### [Supplied data]
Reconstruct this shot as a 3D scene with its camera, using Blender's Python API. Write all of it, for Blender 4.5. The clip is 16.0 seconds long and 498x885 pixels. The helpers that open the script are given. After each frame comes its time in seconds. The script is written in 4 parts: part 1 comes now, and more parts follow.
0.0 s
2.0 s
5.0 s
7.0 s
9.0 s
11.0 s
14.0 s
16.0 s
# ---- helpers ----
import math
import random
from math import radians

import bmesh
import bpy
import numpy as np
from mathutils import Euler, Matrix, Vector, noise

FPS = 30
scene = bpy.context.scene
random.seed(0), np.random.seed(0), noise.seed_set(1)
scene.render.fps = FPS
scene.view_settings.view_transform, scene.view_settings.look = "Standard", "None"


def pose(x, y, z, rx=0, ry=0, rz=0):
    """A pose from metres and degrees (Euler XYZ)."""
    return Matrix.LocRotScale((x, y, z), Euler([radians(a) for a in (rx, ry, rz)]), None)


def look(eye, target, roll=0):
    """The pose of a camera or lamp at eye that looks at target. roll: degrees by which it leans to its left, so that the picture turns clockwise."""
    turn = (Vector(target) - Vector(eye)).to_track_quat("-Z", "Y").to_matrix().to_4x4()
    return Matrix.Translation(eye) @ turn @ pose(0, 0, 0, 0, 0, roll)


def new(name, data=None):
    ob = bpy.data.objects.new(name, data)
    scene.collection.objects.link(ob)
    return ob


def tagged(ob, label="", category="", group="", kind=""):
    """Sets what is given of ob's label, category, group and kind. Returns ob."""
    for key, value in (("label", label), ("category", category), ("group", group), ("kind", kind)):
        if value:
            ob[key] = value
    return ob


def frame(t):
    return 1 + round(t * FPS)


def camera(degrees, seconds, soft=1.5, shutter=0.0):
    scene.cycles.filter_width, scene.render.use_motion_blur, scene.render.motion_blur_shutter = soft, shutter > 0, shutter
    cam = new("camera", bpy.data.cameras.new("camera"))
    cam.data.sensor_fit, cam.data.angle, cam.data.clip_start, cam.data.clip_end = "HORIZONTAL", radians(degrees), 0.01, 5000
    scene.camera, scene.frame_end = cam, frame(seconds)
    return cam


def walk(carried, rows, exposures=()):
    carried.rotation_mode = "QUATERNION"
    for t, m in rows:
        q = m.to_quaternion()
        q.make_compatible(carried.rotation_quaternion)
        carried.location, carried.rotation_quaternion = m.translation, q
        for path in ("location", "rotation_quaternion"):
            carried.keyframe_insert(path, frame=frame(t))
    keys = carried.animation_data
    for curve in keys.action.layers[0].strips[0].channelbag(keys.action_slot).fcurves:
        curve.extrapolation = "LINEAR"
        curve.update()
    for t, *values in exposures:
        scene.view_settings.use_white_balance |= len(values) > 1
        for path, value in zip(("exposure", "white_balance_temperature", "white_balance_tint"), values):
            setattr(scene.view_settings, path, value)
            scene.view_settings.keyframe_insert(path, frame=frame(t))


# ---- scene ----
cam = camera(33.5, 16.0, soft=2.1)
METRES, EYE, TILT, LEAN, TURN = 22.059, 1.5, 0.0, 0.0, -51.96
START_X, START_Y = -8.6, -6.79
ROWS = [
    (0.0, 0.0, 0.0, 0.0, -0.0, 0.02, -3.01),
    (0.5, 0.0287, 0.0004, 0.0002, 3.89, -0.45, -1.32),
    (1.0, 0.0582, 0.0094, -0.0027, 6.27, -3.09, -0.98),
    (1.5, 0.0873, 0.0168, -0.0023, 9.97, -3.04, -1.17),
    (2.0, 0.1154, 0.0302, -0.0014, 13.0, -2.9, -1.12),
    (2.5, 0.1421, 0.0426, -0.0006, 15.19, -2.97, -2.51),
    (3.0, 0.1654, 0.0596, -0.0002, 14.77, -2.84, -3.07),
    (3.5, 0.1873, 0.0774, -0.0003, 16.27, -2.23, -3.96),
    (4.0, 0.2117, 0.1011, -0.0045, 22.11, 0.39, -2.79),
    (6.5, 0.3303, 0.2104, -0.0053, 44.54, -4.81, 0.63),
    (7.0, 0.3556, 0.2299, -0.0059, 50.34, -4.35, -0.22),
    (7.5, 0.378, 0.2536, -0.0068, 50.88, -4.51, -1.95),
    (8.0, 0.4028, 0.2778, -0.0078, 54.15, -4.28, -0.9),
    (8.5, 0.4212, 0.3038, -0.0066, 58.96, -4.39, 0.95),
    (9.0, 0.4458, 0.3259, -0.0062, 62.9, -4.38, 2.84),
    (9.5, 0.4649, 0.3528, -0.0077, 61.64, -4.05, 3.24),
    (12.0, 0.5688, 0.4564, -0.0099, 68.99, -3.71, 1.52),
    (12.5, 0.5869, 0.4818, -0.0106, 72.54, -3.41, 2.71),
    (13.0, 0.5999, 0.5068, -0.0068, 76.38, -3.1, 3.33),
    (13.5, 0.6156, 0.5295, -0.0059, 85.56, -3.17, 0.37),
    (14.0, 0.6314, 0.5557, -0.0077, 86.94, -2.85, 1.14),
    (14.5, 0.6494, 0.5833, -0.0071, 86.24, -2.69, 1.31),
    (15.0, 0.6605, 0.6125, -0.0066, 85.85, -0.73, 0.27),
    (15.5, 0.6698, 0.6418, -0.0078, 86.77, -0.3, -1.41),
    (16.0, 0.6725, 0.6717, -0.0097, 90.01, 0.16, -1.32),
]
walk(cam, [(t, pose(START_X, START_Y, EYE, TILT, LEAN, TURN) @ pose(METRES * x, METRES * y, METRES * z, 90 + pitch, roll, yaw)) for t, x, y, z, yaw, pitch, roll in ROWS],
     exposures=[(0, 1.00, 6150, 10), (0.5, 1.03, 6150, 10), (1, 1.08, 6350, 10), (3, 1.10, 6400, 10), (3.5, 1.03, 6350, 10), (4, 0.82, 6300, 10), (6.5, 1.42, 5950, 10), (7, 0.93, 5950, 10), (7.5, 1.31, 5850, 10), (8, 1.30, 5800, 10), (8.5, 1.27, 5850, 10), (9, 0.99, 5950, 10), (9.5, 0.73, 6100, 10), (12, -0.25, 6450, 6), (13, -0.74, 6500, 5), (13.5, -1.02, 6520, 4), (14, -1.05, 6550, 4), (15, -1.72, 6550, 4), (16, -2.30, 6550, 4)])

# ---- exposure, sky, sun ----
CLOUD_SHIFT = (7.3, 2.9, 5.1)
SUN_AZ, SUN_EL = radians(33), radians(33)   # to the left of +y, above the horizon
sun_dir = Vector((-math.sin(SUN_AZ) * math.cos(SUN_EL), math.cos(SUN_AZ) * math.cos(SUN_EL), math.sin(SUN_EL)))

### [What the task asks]
Using the data above, return each line exactly as written.

### [Answer to this exercise]
Reconstruct this shot as a 3D scene with its camera, using Blender's Python API. Write all of it, for Blender 4.5. The clip is 16.0 seconds long and 498x885 pixels. The helpers that open the script are given. After each frame comes its time in seconds. The script is written in 4 parts: part 1 comes now, and more parts follow.
0.0 s
2.0 s
5.0 s
7.0 s
9.0 s
11.0 s
14.0 s
16.0 s
# ---- helpers ----
import math
import random
from math import radians

import bmesh
import bpy
import numpy as np
from mathutils import Euler, Matrix, Vector, noise

FPS = 30
scene = bpy.context.scene
random.seed(0), np.random.seed(0), noise.seed_set(1)
scene.render.fps = FPS
scene.view_settings.view_transform, scene.view_settings.look = "Standard", "None"


def pose(x, y, z, rx=0, ry=0, rz=0):
    """A pose from metres and degrees (Euler XYZ)."""
    return Matrix.LocRotScale((x, y, z), Euler([radians(a) for a in (rx, ry, rz)]), None)


def look(eye, target, roll=0):
    """The pose of a camera or lamp at eye that looks at target. roll: degrees by which it leans to its left, so that the picture turns clockwise."""
    turn = (Vector(target) - Vector(eye)).to_track_quat("-Z", "Y").to_matrix().to_4x4()
    return Matrix.Translation(eye) @ turn @ pose(0, 0, 0, 0, 0, roll)


def new(name, data=None):
    ob = bpy.data.objects.new(name, data)
    scene.collection.objects.link(ob)
    return ob


def tagged(ob, label="", category="", group="", kind=""):
    """Sets what is given of ob's label, category, group and kind. Returns ob."""
    for key, value in (("label", label), ("category", category), ("group", group), ("kind", kind)):
        if value:
            ob[key] = value
    return ob


def frame(t):
    return 1 + round(t * FPS)


def camera(degrees, seconds, soft=1.5, shutter=0.0):
    scene.cycles.filter_width, scene.render.use_motion_blur, scene.render.motion_blur_shutter = soft, shutter > 0, shutter
    cam = new("camera", bpy.data.cameras.new("camera"))
    cam.data.sensor_fit, cam.data.angle, cam.data.clip_start, cam.data.clip_end = "HORIZONTAL", radians(degrees), 0.01, 5000
    scene.camera, scene.frame_end = cam, frame(seconds)
    return cam


def walk(carried, rows, exposures=()):
    carried.rotation_mode = "QUATERNION"
    for t, m in rows:
        q = m.to_quaternion()
        q.make_compatible(carried.rotation_quaternion)
        carried.location, carried.rotation_quaternion = m.translation, q
        for path in ("location", "rotation_quaternion"):
            carried.keyframe_insert(path, frame=frame(t))
    keys = carried.animation_data
    for curve in keys.action.layers[0].strips[0].channelbag(keys.action_slot).fcurves:
        curve.extrapolation = "LINEAR"
        curve.update()
    for t, *values in exposures:
        scene.view_settings.use_white_balance |= len(values) > 1
        for path, value in zip(("exposure", "white_balance_temperature", "white_balance_tint"), values):
            setattr(scene.view_settings, path, value)
            scene.view_settings.keyframe_insert(path, frame=frame(t))


# ---- scene ----
cam = camera(33.5, 16.0, soft=2.1)
METRES, EYE, TILT, LEAN, TURN = 22.059, 1.5, 0.0, 0.0, -51.96
START_X, START_Y = -8.6, -6.79
ROWS = [
    (0.0, 0.0, 0.0, 0.0, -0.0, 0.02, -3.01),
    (0.5, 0.0287, 0.0004, 0.0002, 3.89, -0.45, -1.32),
    (1.0, 0.0582, 0.0094, -0.0027, 6.27, -3.09, -0.98),
    (1.5, 0.0873, 0.0168, -0.0023, 9.97, -3.04, -1.17),
    (2.0, 0.1154, 0.0302, -0.0014, 13.0, -2.9, -1.12),
    (2.5, 0.1421, 0.0426, -0.0006, 15.19, -2.97, -2.51),
    (3.0, 0.1654, 0.0596, -0.0002, 14.77, -2.84, -3.07),
    (3.5, 0.1873, 0.0774, -0.0003, 16.27, -2.23, -3.96),
    (4.0, 0.2117, 0.1011, -0.0045, 22.11, 0.39, -2.79),
    (6.5, 0.3303, 0.2104, -0.0053, 44.54, -4.81, 0.63),
    (7.0, 0.3556, 0.2299, -0.0059, 50.34, -4.35, -0.22),
    (7.5, 0.378, 0.2536, -0.0068, 50.88, -4.51, -1.95),
    (8.0, 0.4028, 0.2778, -0.0078, 54.15, -4.28, -0.9),
    (8.5, 0.4212, 0.3038, -0.0066, 58.96, -4.39, 0.95),
    (9.0, 0.4458, 0.3259, -0.0062, 62.9, -4.38, 2.84),
    (9.5, 0.4649, 0.3528, -0.0077, 61.64, -4.05, 3.24),
    (12.0, 0.5688, 0.4564, -0.0099, 68.99, -3.71, 1.52),
    (12.5, 0.5869, 0.4818, -0.0106, 72.54, -3.41, 2.71),
    (13.0, 0.5999, 0.5068, -0.0068, 76.38, -3.1, 3.33),
    (13.5, 0.6156, 0.5295, -0.0059, 85.56, -3.17, 0.37),
    (14.0, 0.6314, 0.5557, -0.0077, 86.94, -2.85, 1.14),
    (14.5, 0.6494, 0.5833, -0.0071, 86.24, -2.69, 1.31),
    (15.0, 0.6605, 0.6125, -0.0066, 85.85, -0.73, 0.27),
    (15.5, 0.6698, 0.6418, -0.0078, 86.77, -0.3, -1.41),
    (16.0, 0.6725, 0.6717, -0.0097, 90.01, 0.16, -1.32),
]
walk(cam, [(t, pose(START_X, START_Y, EYE, TILT, LEAN, TURN) @ pose(METRES * x, METRES * y, METRES * z, 90 + pitch, roll, yaw)) for t, x, y, z, yaw, pitch, roll in ROWS],
     exposures=[(0, 1.00, 6150, 10), (0.5, 1.03, 6150, 10), (1, 1.08, 6350, 10), (3, 1.10, 6400, 10), (3.5, 1.03, 6350, 10), (4, 0.82, 6300, 10), (6.5, 1.42, 5950, 10), (7, 0.93, 5950, 10), (7.5, 1.31, 5850, 10), (8, 1.30, 5800, 10), (8.5, 1.27, 5850, 10), (9, 0.99, 5950, 10), (9.5, 0.73, 6100, 10), (12, -0.25, 6450, 6), (13, -0.74, 6500, 5), (13.5, -1.02, 6520, 4), (14, -1.05, 6550, 4), (15, -1.72, 6550, 4), (16, -2.30, 6550, 4)])

# ---- exposure, sky, sun ----
CLOUD_SHIFT = (7.3, 2.9, 5.1)
SUN_AZ, SUN_EL = radians(33), radians(33)   # to the left of +y, above the horizon
sun_dir = Vector((-math.sin(SUN_AZ) * math.cos(SUN_EL), math.cos(SUN_AZ) * math.cos(SUN_EL), math.sin(SUN_EL)))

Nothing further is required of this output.